« Monstre sacré », c’est une expression qui lui va
bien. Il y a un an, on célébrait le centenaire de la naissance de Marguerite
Duras.
Des hommages dans la presse, un hors série Télérama, des
inédits. Une écriture toujours vivante. Ne disait-elle pas : « Même
morte, j’écrirai encore… » ?
D’ailleurs, je me souviens très bien du jour de sa mort, ou
plutôt de l’annonce de sa mort. C’était à la radio, en voiture. Dehors, la
pluie et dedans la tristesse.
Duras, on l’aimait ou pas. C’est comme ça … Et je fais
partie de ceux qui l’appréciaient, malgré son côté pythie et ses sentences. Ou
de son admiration inconditionnelle pour Hervé
Vilard. De Capri c’est fini, elle affirmait que c’était la plus belle
chanson d’amour au monde…
Avant les années 80 et le succès de L’amant, Duras
est un écrivain un peu à part. Le récit de l’aventure entre Marguerite
Donnadieu et L’amant de la Chine du Nord va la rendre universelle. Epure
du style narratif et complexité des sentiments. Perversité des rapports
familiaux.
Cette histoire, c’est aussi celle du Barrage contre le
Pacifique, la figure de la mère entre courage et folie, les frères…
De ce livre, Laure Adler disait qu’il avait, pour elle, su
substituer le temps présent, celui de la
perte d’un enfant, au temps de l’auteur. Une douleur chassant l’autre.
Tous les lecteurs du Barrage n’ont pas ce vécu.
Pour autant, de la lecture de Duras, on ne sort jamais
indemne. Il y a le temps de la rencontre, puis celui du voyage, beau mais
inquiétant. Les personnages, la mendiante du Gange, le vice-consul, Lol V
Stein, le bac sur le Mékong, le fleuve lui-même, sont les éléments clef d’un
univers à la fois onirique et réel.
On a prétendu que l’histoire de L’amant était pure invention.
Qu’importe où commence l’imaginaire et s’il dépasse la réalité. Le texte nous
emmène dans cette colonie d’Indochine où
pouvoir et corruption ont dépossédé une femme de ses biens, terre,
maison, réputation, raison. La ruine est
autant morale que matérielle et les enfants de Sadec ne sont plus soumis aux
mêmes codes que les autres enfants blancs. La relation entre le Chinois et la
jeune fille, « l’enfant », disait Duras, histoire improbable
dans d’autres circonstances, peut alors naître.
C’est un an après que je m’associe à l’hommage rendu à un
écrivain hors norme - mon blog a seulement quelques mois d’existence - et à son
œuvre littéraire, théâtrale, cinématographique, construction de toute une vie.

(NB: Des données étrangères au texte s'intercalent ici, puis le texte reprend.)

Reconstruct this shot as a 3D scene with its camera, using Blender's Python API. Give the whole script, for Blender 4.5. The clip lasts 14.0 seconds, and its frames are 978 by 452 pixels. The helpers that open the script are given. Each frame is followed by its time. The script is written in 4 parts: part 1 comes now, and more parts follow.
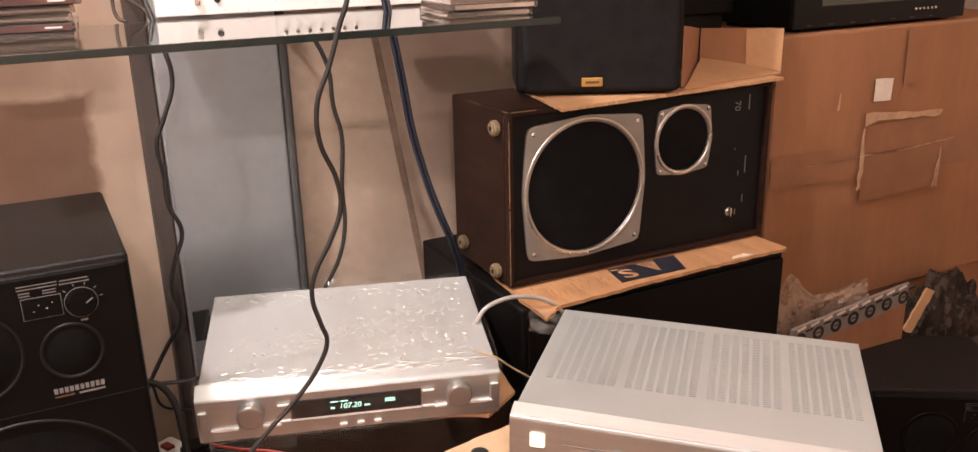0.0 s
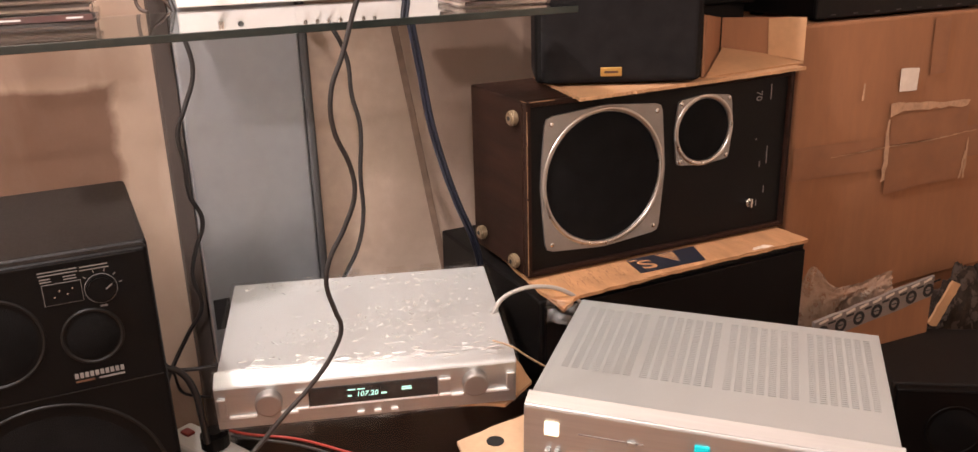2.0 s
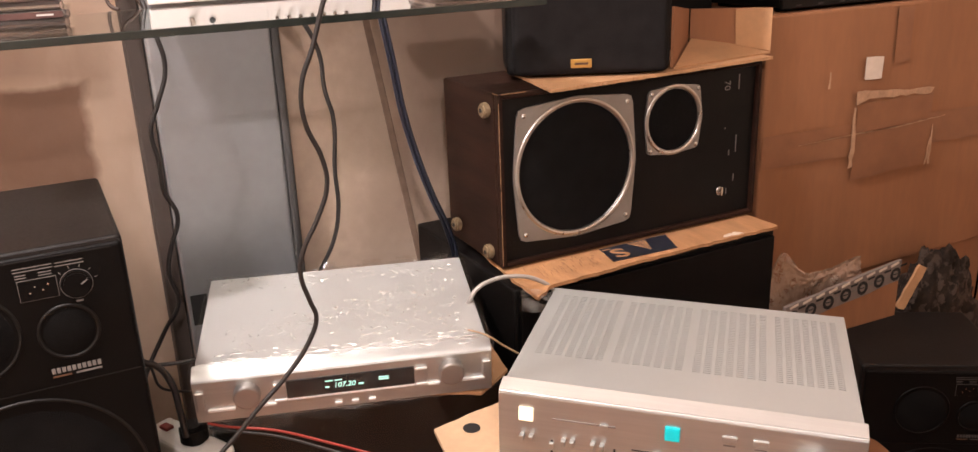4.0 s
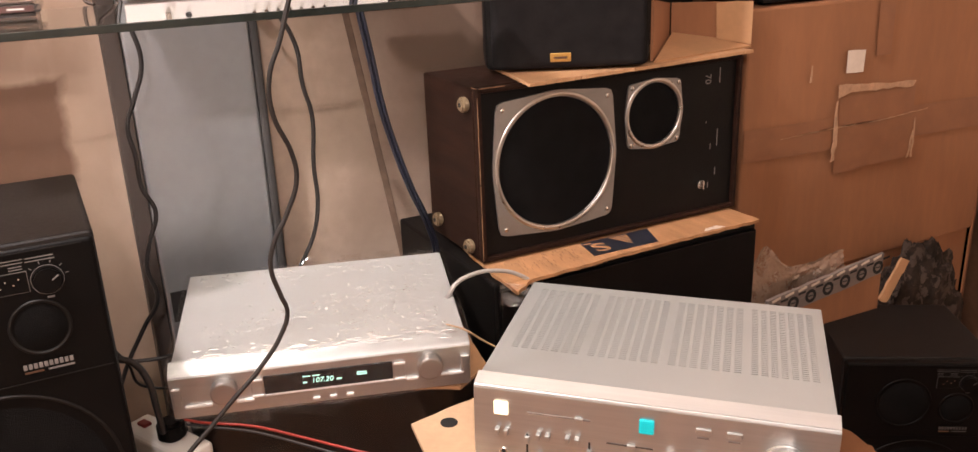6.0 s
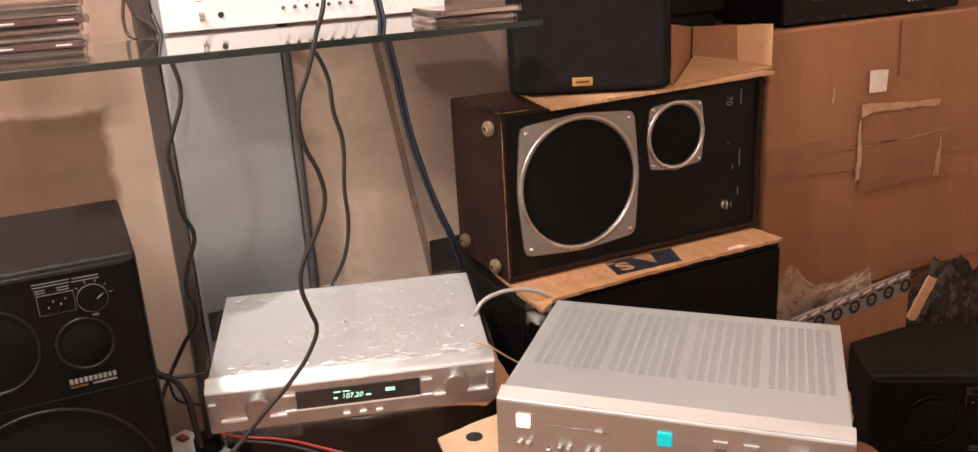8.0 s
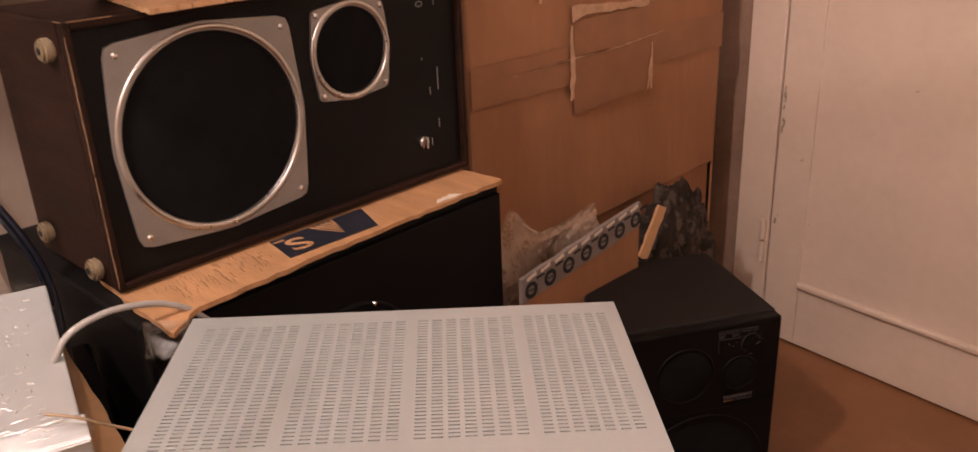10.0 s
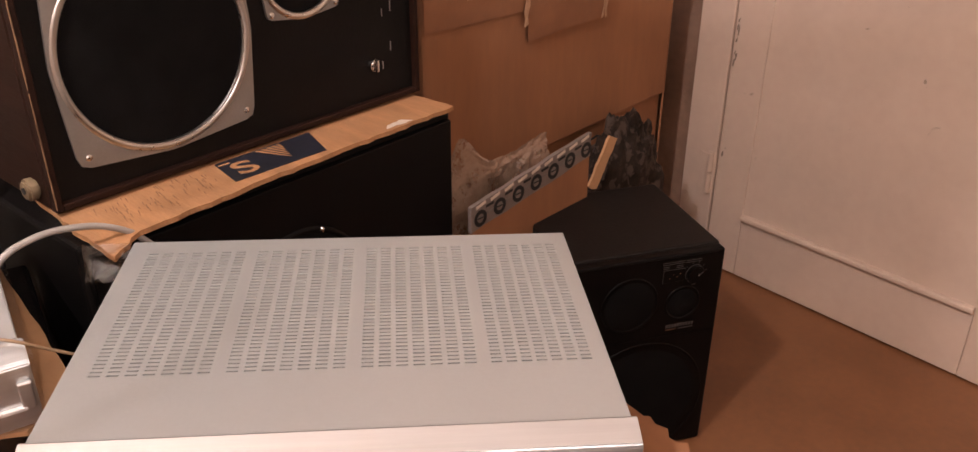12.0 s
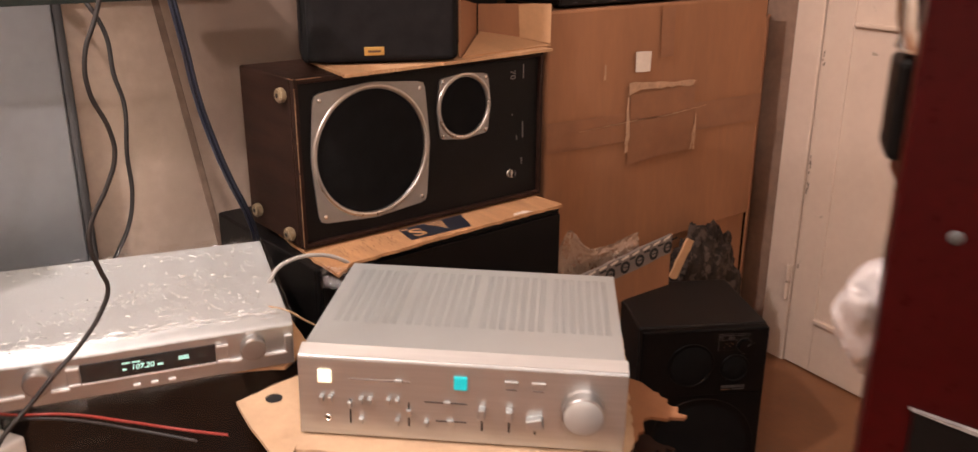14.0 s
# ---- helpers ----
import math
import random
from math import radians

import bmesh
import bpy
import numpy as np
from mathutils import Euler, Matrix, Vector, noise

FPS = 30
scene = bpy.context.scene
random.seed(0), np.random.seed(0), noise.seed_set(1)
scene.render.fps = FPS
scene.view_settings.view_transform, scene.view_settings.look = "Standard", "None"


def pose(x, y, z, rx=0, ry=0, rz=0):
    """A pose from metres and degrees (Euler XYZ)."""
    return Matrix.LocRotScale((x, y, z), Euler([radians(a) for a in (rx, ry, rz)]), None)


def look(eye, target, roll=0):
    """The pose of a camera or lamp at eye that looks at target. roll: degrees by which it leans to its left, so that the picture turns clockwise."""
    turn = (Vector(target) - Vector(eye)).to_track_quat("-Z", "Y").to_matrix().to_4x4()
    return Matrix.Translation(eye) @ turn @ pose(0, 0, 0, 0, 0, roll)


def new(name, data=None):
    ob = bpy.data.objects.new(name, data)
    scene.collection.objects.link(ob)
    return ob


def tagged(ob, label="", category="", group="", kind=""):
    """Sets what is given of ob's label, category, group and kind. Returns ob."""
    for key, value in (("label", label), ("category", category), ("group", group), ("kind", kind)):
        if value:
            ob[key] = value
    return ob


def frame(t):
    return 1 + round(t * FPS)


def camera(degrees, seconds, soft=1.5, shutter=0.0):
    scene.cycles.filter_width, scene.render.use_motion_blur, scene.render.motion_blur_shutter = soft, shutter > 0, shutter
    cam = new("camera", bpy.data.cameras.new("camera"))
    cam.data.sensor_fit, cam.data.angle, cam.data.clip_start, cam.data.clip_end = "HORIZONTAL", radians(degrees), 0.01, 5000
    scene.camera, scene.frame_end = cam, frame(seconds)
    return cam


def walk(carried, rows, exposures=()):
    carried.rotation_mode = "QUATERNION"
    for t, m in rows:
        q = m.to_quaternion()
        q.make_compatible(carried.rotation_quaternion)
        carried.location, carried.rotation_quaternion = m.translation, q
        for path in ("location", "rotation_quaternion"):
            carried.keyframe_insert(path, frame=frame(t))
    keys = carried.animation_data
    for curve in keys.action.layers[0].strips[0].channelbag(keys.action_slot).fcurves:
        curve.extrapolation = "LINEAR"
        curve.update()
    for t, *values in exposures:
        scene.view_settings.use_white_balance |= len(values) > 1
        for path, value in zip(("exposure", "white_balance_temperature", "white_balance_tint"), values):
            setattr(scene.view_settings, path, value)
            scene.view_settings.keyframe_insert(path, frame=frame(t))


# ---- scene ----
cam = camera(58.4, 14.0, soft=1.4, shutter=0.5)
PATH = [
    (0, (0.6652, 0.0181, 1.3109), (1.5276, 1.7089, 0.6808), -1.25),
    (0.5, (0.6752, 0.0085, 1.3062), (1.5128, 1.7103, 0.6723), -1.23),
    (1, (0.6784, 0.0046, 1.3050), (1.4963, 1.7153, 0.6710), -1.49),
    (1.5, (0.6749, 0.0049, 1.3064), (1.4817, 1.7198, 0.6684), -1.63),
    (2, (0.6755, 0.0107, 1.3050), (1.4841, 1.7235, 0.6619), -1.63),
    (2.5, (0.6757, 0.0043, 1.3063), (1.4880, 1.7155, 0.6618), -1.82),
    (3, (0.6726, -0.0061, 1.3061), (1.4955, 1.6978, 0.6588), -1.98),
    (5.5, (0.6900, -0.0155, 1.2985), (1.5585, 1.6615, 0.6391), -2.13),
    (6, (0.6979, -0.0217, 1.2979), (1.5569, 1.6597, 0.6364), -2.27),
    (6.5, (0.7028, -0.0352, 1.3010), (1.5552, 1.6490, 0.6411), -2.59),
    (7, (0.6906, -0.0623, 1.3046), (1.5448, 1.6260, 0.6564), -2.88),
    (7.5, (0.6948, -0.0604, 1.3051), (1.5306, 1.6435, 0.6754), -3.24),
    (8, (0.6955, -0.0674, 1.3043), (1.4921, 1.6650, 0.6990), -3.46),
    (8.5, (0.7520, 0.0143, 1.3011), (1.5655, 1.7414, 0.7061), -4.4),
    (9, (0.8901, 0.2292, 1.2158), (1.9695, 1.8087, 0.6314), -5.18),
    (9.2, (0.9402, 0.2834, 1.1803), (2.1720, 1.7380, 0.5741), -3.95),
    (11.3, (0.9965, 0.3347, 1.1573), (2.3444, 1.5248, 0.2800), -0.39),
    (11.5, (0.9870, 0.3301, 1.1627), (2.3384, 1.5037, 0.2686), 0.06),
    (12, (0.9873, 0.3288, 1.1637), (2.3442, 1.4789, 0.2499), 0.34),
    (12.5, (0.8960, 0.2286, 1.1990), (2.2164, 1.4684, 0.3508), 1.31),
    (13, (0.7482, 0.0510, 1.2585), (1.9108, 1.4898, 0.4978), 0.93),
    (13.5, (0.6766, -0.0075, 1.2896), (1.8742, 1.4594, 0.6455), -0.38),
    (13.6, (0.6738, -0.0122, 1.2861), (1.8703, 1.4521, 0.6352), -0.48),
    (14, (0.6549, -0.1039, 1.2815), (1.8541, 1.3603, 0.6352), 0.23),
]
walk(cam, [(t, look(eye, target, roll)) for t, eye, target, roll in PATH],
     exposures=((0, 0.06, 6550, 11), (8, 0.02, 6550, 11), (9, -0.2, 7250, 21), (11.3, -0.3, 6800, 18), (12.3, -0.3, 6750, 17), (13.3, -0.15, 6650, 14), (14, -0.09, 6700, 13)))

# ---- light ----
world = bpy.data.worlds.new("room_world")
world.use_nodes = True
world.node_tree.nodes["Background"].inputs[0].default_value = (0.9, 0.75, 0.6, 1)
world.node_tree.nodes["Background"].inputs[1].default_value = 0.02
LAMPS = ((0.12, 0.87, 2.62, 150.0), (0.35, -1.0, 2.15, 89.0))
for lx, ly, lz, power in LAMPS:
    bulb = bpy.data.lights.new("ceiling_bulb_light", "POINT")
    bulb.energy, bulb.color, bulb.shadow_soft_size = power, (1.0, 0.905, 0.915), 0.045
    new("ceiling_bulb_light", bulb).location = (lx, ly, lz)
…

De la musique Moderato cantabile, au testament Ecrire.
Duras, c’est encore les lieux d’inspiration, les refuges, selon
les époques. L’appartement de la rue Saint Benoît, la Maison de Neauphle-le-Château,
Trouville et les Roches Noires. Les maisons comptaient beaucoup. Des maisons,
comme une consolation à la perte de la toute première, « la maison-mère ».
Car derrière la femme mûre aux célèbres cols roulés, à la
voix rocailleuse, il subsistait toujours la petite fille de Sadec. La
jeune fille du « bac sur le Mékong ».
Hantée à jamais par l’image d’une mère luttant pour sauver
quelques débris des assauts de la mer de Chine, de l’avidité des hommes.
Hantée aussi par l’absence d’un père …
Lacan disait de Duras : « Elle s’avère savoir sans
moi ce que j’enseigne. »
Et Duras de Lacan : « J’étais abasourdie par
Lacan. Et par cette phrase de Lacan Elle ne doit pas savoir ce qu’elle
écrit. Parce qu’elle se perdrait. Et ça serait catastrophique. C’est devenu pour moi, cette phrase, comme une
sorte d’identité de principe, d’un droit de dire totalement ignoré par les
femmes. »
Immortelle Duras ? Peut-être pas, mais en ces premiers
jours de mars où l’on s’apprête à célébrer la Journée internationale pour les
droits des femmes, moderne et essentielle.